D’autre part, se pose évidemment, en parallèle, la question aujourd’hui angoissante de l’adéquate information de ce pouvoir politique au plus haut niveau, selon le constat que de nombreuses voies tangentielles sont prises par certains flux d’information selon justement la perception que le pouvoir politique est de moins en moins impliqué, paradoxalement, dans les affaires publiques. En d’autres termes, on pourrait résumer en s’interrogeant de savoir si le POTUS (President Of The United States) est un homme précisément et bien informé. On pourrait même s’interroger sur le fait qu’il pourrait vouloir nous faire savoir qu’il est mal informé, lorsqu’il étale, sans dissimuler, d’une phrase brève («I don’t know»), son ignorance des raisons de la démission d’une fonctionnaire de haut rang dirigeant un service qui a un rôle capital à jouer dans toute affaire de forage pétrolier en mer. (Le Times de Londres : «Elizabeth Birnbaum’s resignation as head of the Minerals Management Service [MMS] that regulates offshore drilling was announced before the press conference. Asked why she had gone, Mr Obama said: “I don’t know.”»)
A force de ne plus s’exercer selon sa propre volonté mais de répondre aux sollicitations de forces diverses et variables, le pouvoir politique se dissout et devient impotent, autiste, inexistant. On en vient évidemment à douter qu’il ait quelque volonté, bien qu’il soit conçu comme la résultante de “la volonté du peuple”, et à concevoir qu’il soit devenu simplement la résultante variable, et automatiquement variable, de l’exercice de forces diverses, extérieures à lui. Ce serait alors que différents arcanes du pouvoir en viendraient éventuellement à décider de se passer des consignes précises de la direction politique pour poursuivre dans leurs activités habituelles, même si ces activités relèvent du bien public, qui relève, lui, de la direction politique. Au milieu de tout cela, le président des Etats-Unis (POTUS) ressemble à un fétu de paille qui suit aveuglément une course dont il ignore tout du sens, de la signification et de l’efficacité ; une course dont il n’est peut-être même pas informé…

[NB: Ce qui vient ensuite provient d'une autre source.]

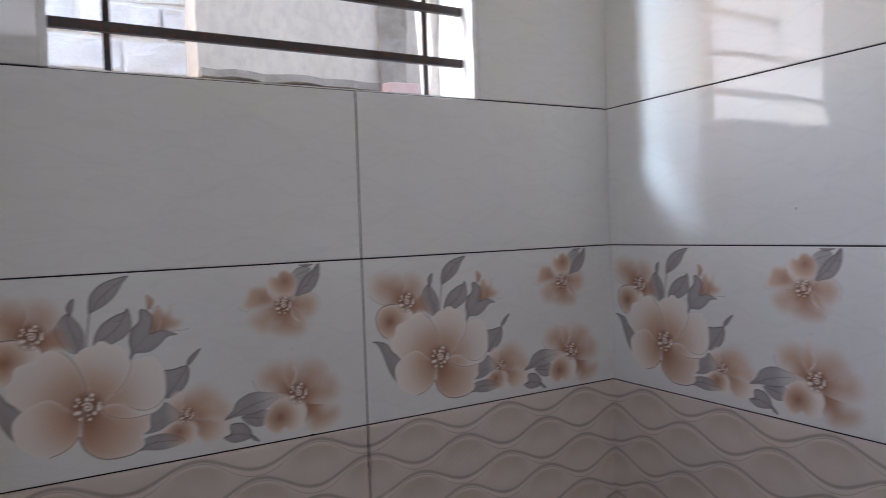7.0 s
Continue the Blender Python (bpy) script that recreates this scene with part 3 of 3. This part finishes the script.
# ---- small marks on the tiles ----
def fleck_of(x, z, wide, high, seed):
    """A chip or dab of grout: a low, uneven lump against the window wall."""
    bm = bmesh.new()
    bmesh.ops.create_icosphere(bm, subdivisions=2, radius=1.0)
    for v in bm.verts:
        v.co = Vector((v.co.x * wide, v.co.y * 0.0008, v.co.z * high)) * (1 + 0.45 * noise.noise(v.co * 2.3 + Vector((seed, 0, 0))))
    return bm


for name, x, z, wide, high in (("chip", -1.337, 0.556, 0.0022, 0.0040), ("grout_dab", -1.324, 0.602, 0.0042, 0.0022),
                               ("grout_dab", -0.708, 0.6035, 0.0050, 0.0015), ("chip", -1.318, 0.716, 0.0012, 0.0022)):
    part(name, fleck_of(0, 0, wide, high, x * 9), GROUT, wall_north, "dark speck", at=pose(x, -0.0009, z), smooth=True)
for name, y, z, wide, high in (("chip", -0.445, 0.968, 0.0011, 0.0022), ("chip", -0.620, 0.954, 0.0009, 0.0013), ("chip", -0.381, 0.372, 0.0012, 0.0014)):
    part(name, fleck_of(0, 0, wide, high, y * 9), GROUT, wall_east, "dark speck", at=pose(-0.0009, y, z, 0, 0, 90), smooth=True)
for z, high in ((0.965, 0.014), (0.995, 0.020), (1.035, 0.010)):
    part("grout_smear", fleck_of(0, 0, 0.0016, high, z * 7), PLASTER, wall_east, "white grout residue", at=pose(-0.0006, -1.1945, z, 0, 0, 90), smooth=True)

DRIP = rough_stuff("dried_drip", (0.50, 0.44, 0.39, 1), (0.62, 0.58, 0.54, 1), 60, 0.6, 0.0004)
drip = bmesh.new()
runs = [(-1.3235 + 0.0012 * noise.noise(Vector((0, i * 0.7, 4))), 0.606 + 0.013 * i) for i in range(16)]
for (x0, z0), (x1, z1) in zip(runs, runs[1:]):
    half = 0.0007 + 0.0003 * noise.noise(Vector((z0 * 40, 2, 0)))
    drip.faces.new([drip.verts.new((x, -0.0011, z)) for x, z in ((x0 - half, z0), (x0 + half, z0), (x1 + half, z1), (x1 - half, z1))])
bmesh.ops.remove_doubles(drip, verts=drip.verts[:], dist=0.0006)
part("drip_stain", drip, DRIP, wall_north, "thin dried cement drip")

La notable sincérité d’Obama (“Je me suis trompé”, “J’ai eu tort”, etc.), presque outrancière, presque provocatrice à force d’être répétée, son humeur visiblement et sincèrement furieuse, n’ont pas pour résultat premier de préserver malgré tout l’“image” du président (même si elles y contribuent, sans aucun doute). Elles ont pour résultat principal de nous montrer cet affaissement terrifiant des capacités humaines du pouvoir politique, que ce soit pour des raisons mécaniques, pour des raisons bureaucratiques et d’activités corruptrices variées à l’intérieur de la bureaucratie, que ce soit pour des raisons de rétention d’information, – que ce soit, d’ailleurs, pour toutes ces raisons généreusement additionnées. D’où l’aspect presque surréaliste de la conférence de presse de Barack Obama. Le 44ème POTUS, Africain-Américain de surcroît, aurait voulu nous susurrer un message subliminal qu’il n’aurait pas choisir de s’y prendre d’une autre façon : “Au secours, je suis prisonnier, venez à mon aide”. C’est pour le coup que nous reparlerions de l’“American Gorbatchev”, – mais décidément bien cadenassé.